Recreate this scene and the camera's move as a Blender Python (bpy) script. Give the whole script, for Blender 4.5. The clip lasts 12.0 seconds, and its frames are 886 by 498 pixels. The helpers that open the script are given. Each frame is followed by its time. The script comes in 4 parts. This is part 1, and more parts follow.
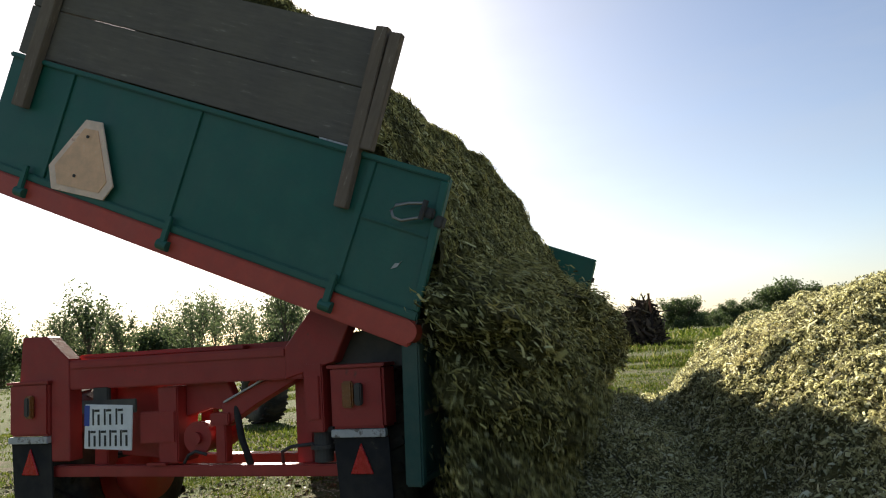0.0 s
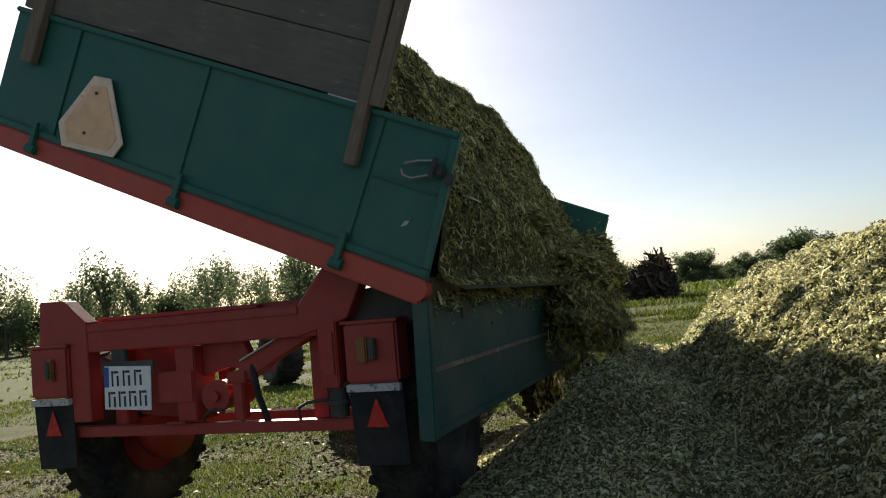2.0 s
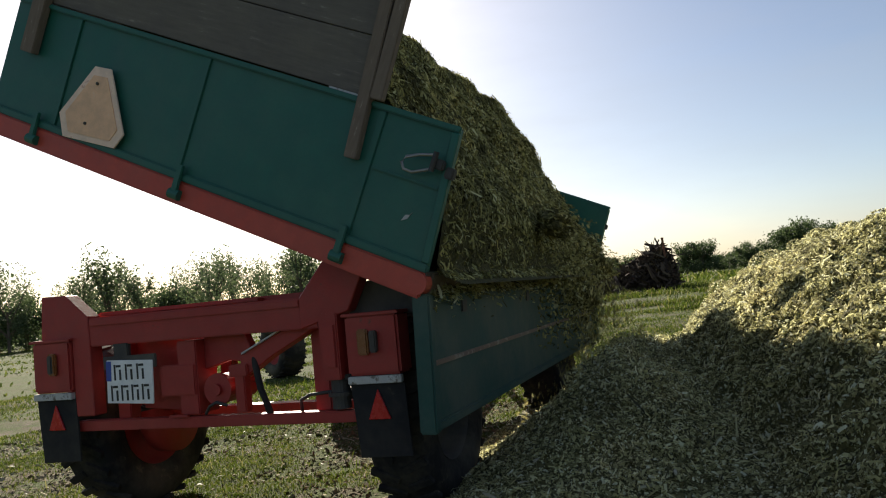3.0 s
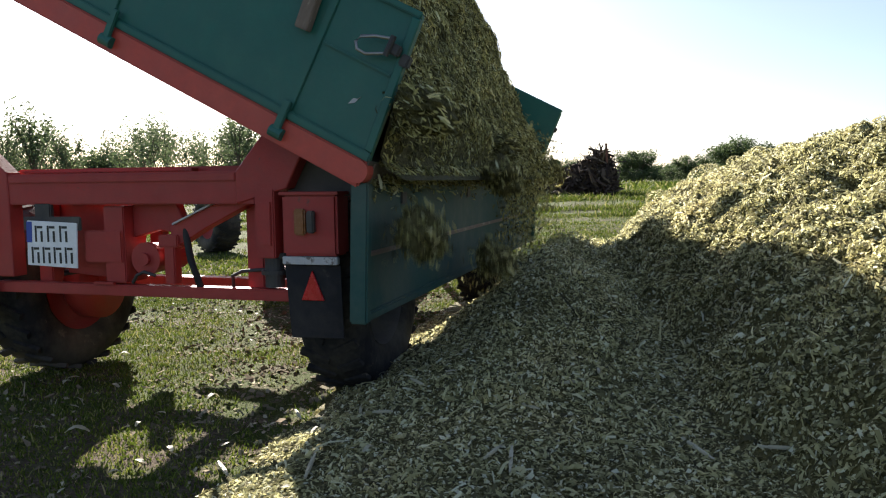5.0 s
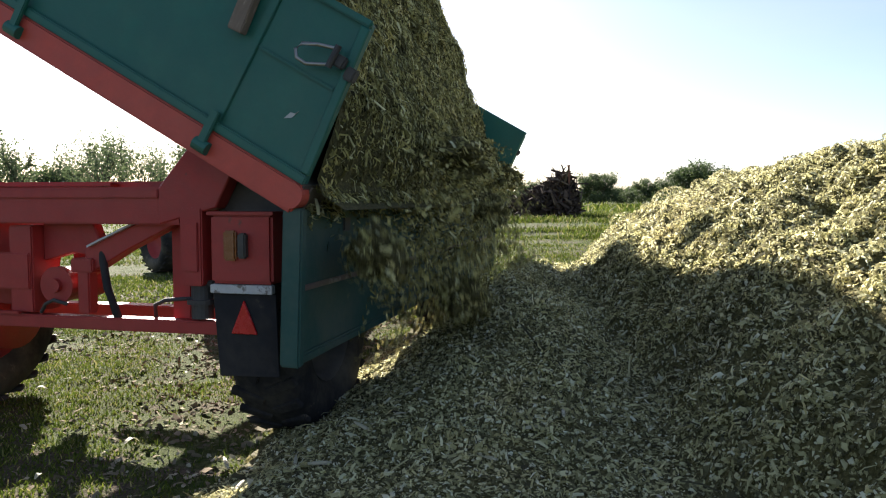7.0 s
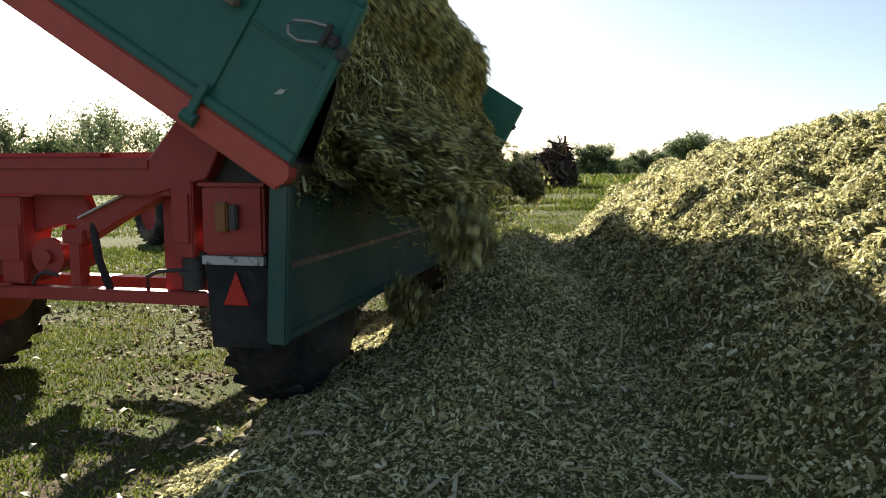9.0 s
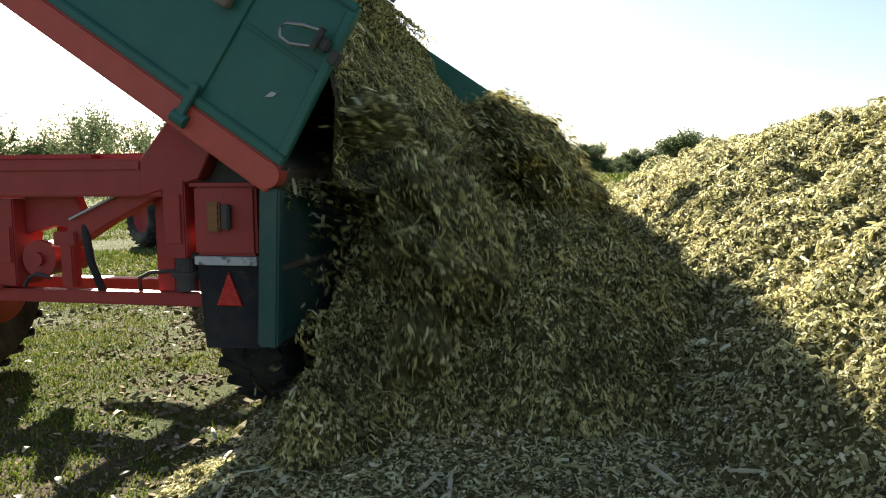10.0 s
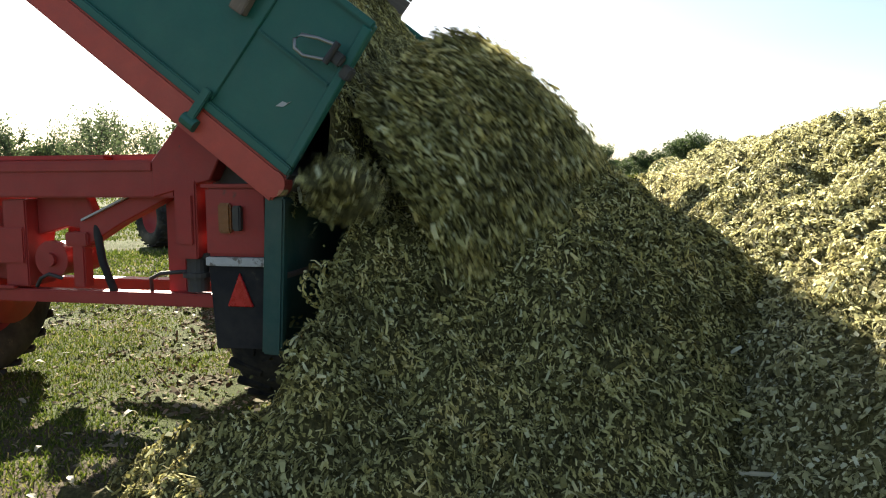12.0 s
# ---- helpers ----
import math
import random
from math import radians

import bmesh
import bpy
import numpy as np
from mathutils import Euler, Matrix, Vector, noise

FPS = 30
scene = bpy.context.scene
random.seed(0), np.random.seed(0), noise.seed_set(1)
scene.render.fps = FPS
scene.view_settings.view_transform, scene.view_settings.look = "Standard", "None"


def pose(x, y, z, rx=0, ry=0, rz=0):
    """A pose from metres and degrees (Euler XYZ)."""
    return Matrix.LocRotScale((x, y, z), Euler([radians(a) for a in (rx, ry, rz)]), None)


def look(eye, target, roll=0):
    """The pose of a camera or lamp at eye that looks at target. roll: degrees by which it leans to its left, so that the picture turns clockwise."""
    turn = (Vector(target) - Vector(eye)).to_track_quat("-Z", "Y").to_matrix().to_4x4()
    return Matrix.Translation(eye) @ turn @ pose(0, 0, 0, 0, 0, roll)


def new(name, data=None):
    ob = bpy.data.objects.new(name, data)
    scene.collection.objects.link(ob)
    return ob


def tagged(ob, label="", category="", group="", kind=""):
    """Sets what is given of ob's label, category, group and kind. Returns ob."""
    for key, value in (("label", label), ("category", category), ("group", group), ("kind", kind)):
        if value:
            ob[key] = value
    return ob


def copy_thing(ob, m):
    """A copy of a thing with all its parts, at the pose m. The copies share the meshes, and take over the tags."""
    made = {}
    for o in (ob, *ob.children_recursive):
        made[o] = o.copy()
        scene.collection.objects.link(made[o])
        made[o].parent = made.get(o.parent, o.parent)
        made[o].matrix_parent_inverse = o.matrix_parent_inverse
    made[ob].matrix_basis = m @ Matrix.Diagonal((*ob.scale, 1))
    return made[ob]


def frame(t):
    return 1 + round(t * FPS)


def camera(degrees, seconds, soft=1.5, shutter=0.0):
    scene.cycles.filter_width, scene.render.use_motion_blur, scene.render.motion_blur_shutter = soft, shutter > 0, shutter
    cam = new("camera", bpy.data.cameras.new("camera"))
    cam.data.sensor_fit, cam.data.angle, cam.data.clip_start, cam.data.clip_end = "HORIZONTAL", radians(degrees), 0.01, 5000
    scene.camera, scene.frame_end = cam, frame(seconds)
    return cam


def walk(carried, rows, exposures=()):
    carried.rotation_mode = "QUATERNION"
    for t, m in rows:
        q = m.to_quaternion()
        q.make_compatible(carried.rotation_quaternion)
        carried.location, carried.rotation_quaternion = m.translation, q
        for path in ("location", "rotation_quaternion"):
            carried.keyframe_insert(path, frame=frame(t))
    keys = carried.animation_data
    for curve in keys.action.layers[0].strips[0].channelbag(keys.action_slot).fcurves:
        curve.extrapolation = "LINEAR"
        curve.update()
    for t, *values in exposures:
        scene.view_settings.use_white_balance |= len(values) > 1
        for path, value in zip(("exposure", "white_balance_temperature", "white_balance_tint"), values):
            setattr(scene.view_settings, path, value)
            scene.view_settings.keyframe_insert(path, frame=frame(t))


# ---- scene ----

——————

--- TASK TO CARRY OUT ---
From the material above, reproduce everything verbatim except the pictures.

--- EXERCISE OUTPUT ---
Recreate this scene and the camera's move as a Blender Python (bpy) script. Give the whole script, for Blender 4.5. The clip lasts 12.0 seconds, and its frames are 886 by 498 pixels. The helpers that open the script are given. Each frame is followed by its time. The script comes in 4 parts. This is part 1, and more parts follow.
0.0 s
2.0 s
3.0 s
5.0 s
7.0 s
9.0 s
10.0 s
12.0 s
# ---- helpers ----
import math
import random
from math import radians

import bmesh
import bpy
import numpy as np
from mathutils import Euler, Matrix, Vector, noise

FPS = 30
scene = bpy.context.scene
random.seed(0), np.random.seed(0), noise.seed_set(1)
scene.render.fps = FPS
scene.view_settings.view_transform, scene.view_settings.look = "Standard", "None"


def pose(x, y, z, rx=0, ry=0, rz=0):
    """A pose from metres and degrees (Euler XYZ)."""
    return Matrix.LocRotScale((x, y, z), Euler([radians(a) for a in (rx, ry, rz)]), None)


def look(eye, target, roll=0):
    """The pose of a camera or lamp at eye that looks at target. roll: degrees by which it leans to its left, so that the picture turns clockwise."""
    turn = (Vector(target) - Vector(eye)).to_track_quat("-Z", "Y").to_matrix().to_4x4()
    return Matrix.Translation(eye) @ turn @ pose(0, 0, 0, 0, 0, roll)


def new(name, data=None):
    ob = bpy.data.objects.new(name, data)
    scene.collection.objects.link(ob)
    return ob


def tagged(ob, label="", category="", group="", kind=""):
    """Sets what is given of ob's label, category, group and kind. Returns ob."""
    for key, value in (("label", label), ("category", category), ("group", group), ("kind", kind)):
        if value:
            ob[key] = value
    return ob


def copy_thing(ob, m):
    """A copy of a thing with all its parts, at the pose m. The copies share the meshes, and take over the tags."""
    made = {}
    for o in (ob, *ob.children_recursive):
        made[o] = o.copy()
        scene.collection.objects.link(made[o])
        made[o].parent = made.get(o.parent, o.parent)
        made[o].matrix_parent_inverse = o.matrix_parent_inverse
    made[ob].matrix_basis = m @ Matrix.Diagonal((*ob.scale, 1))
    return made[ob]


def frame(t):
    return 1 + round(t * FPS)


def camera(degrees, seconds, soft=1.5, shutter=0.0):
    scene.cycles.filter_width, scene.render.use_motion_blur, scene.render.motion_blur_shutter = soft, shutter > 0, shutter
    cam = new("camera", bpy.data.cameras.new("camera"))
    cam.data.sensor_fit, cam.data.angle, cam.data.clip_start, cam.data.clip_end = "HORIZONTAL", radians(degrees), 0.01, 5000
    scene.camera, scene.frame_end = cam, frame(seconds)
    return cam


def walk(carried, rows, exposures=()):
    carried.rotation_mode = "QUATERNION"
    for t, m in rows:
        q = m.to_quaternion()
        q.make_compatible(carried.rotation_quaternion)
        carried.location, carried.rotation_quaternion = m.translation, q
        for path in ("location", "rotation_quaternion"):
            carried.keyframe_insert(path, frame=frame(t))
    keys = carried.animation_data
    for curve in keys.action.layers[0].strips[0].channelbag(keys.action_slot).fcurves:
        curve.extrapolation = "LINEAR"
        curve.update()
    for t, *values in exposures:
        scene.view_settings.use_white_balance |= len(values) > 1
        for path, value in zip(("exposure", "white_balance_temperature", "white_balance_tint"), values):
            setattr(scene.view_settings, path, value)
            scene.view_settings.keyframe_insert(path, frame=frame(t))


# ---- scene ----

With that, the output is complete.